Skip all pictures, then print the remaining material exactly.

____ Data extract

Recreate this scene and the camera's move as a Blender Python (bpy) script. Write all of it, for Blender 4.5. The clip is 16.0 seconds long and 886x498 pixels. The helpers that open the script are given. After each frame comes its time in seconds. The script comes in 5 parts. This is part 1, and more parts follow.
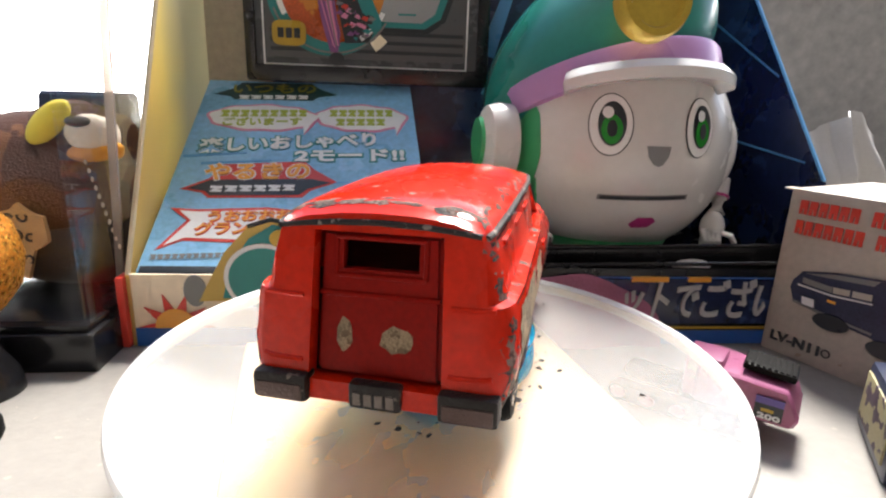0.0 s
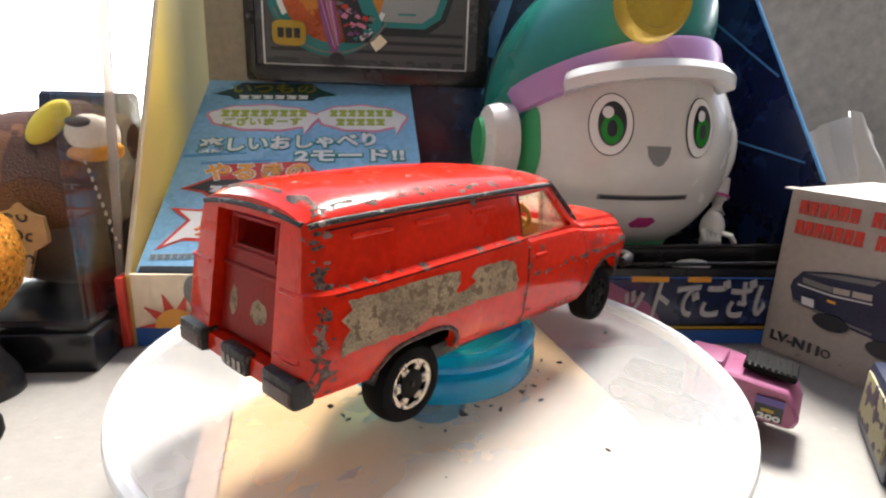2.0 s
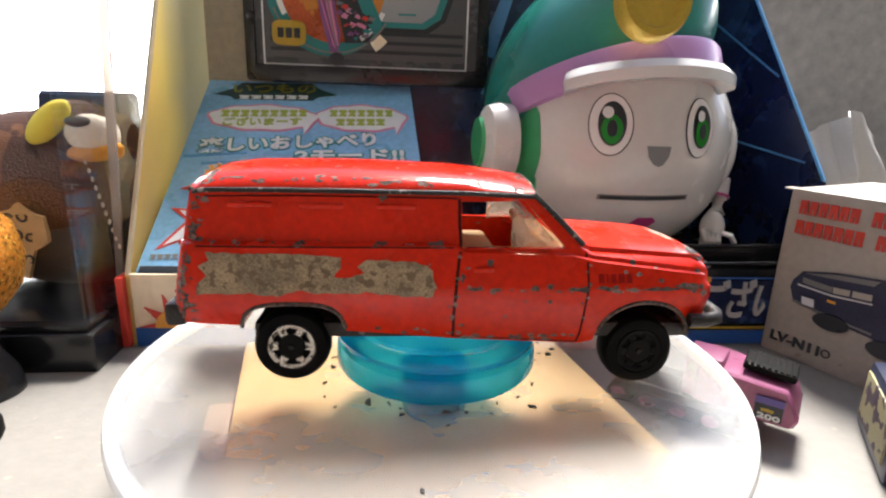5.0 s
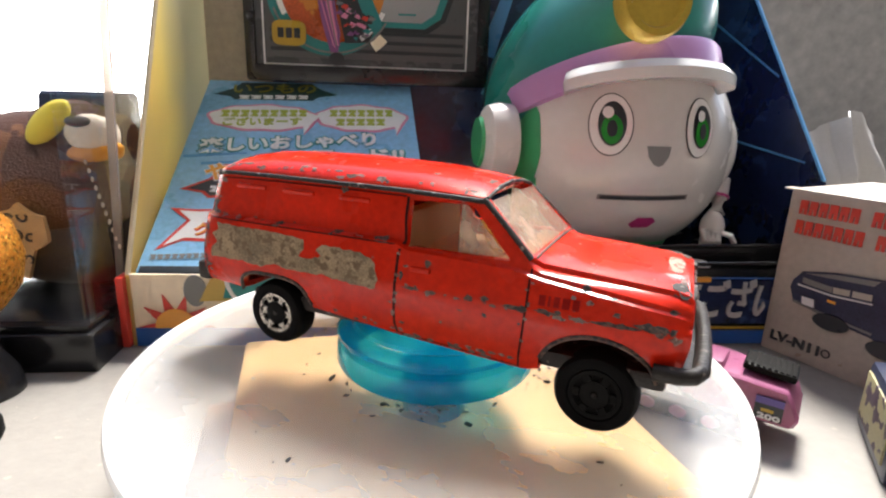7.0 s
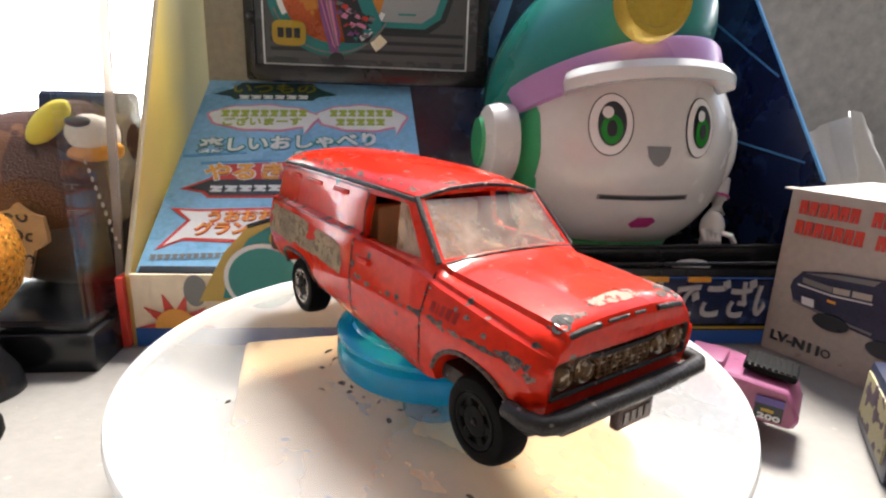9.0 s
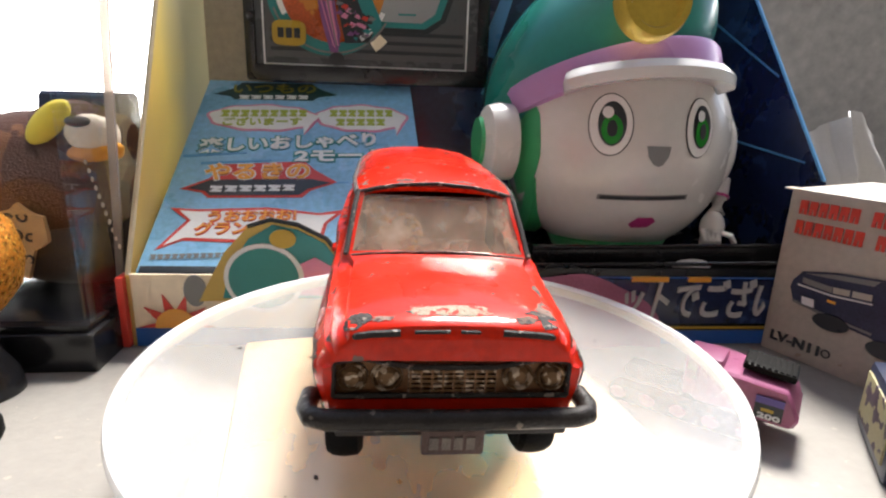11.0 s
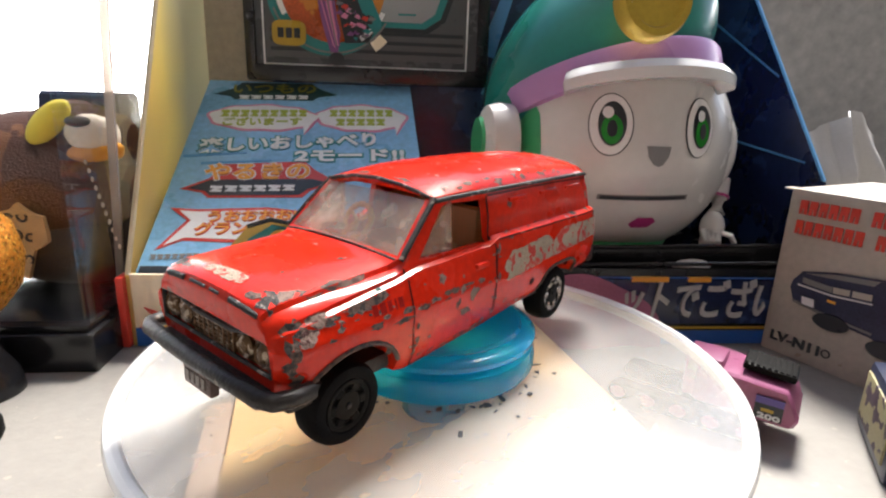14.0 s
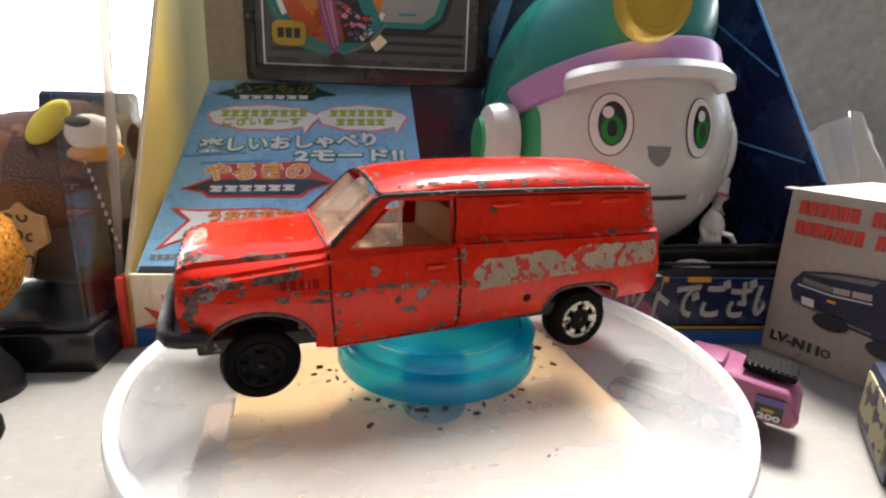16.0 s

________

# Written reply
Recreate this scene and the camera's move as a Blender Python (bpy) script. Write all of it, for Blender 4.5. The clip is 16.0 seconds long and 886x498 pixels. The helpers that open the script are given. After each frame comes its time in seconds. The script comes in 5 parts. This is part 1, and more parts follow.
0.0 s
2.0 s
5.0 s
7.0 s
9.0 s
11.0 s
14.0 s
16.0 s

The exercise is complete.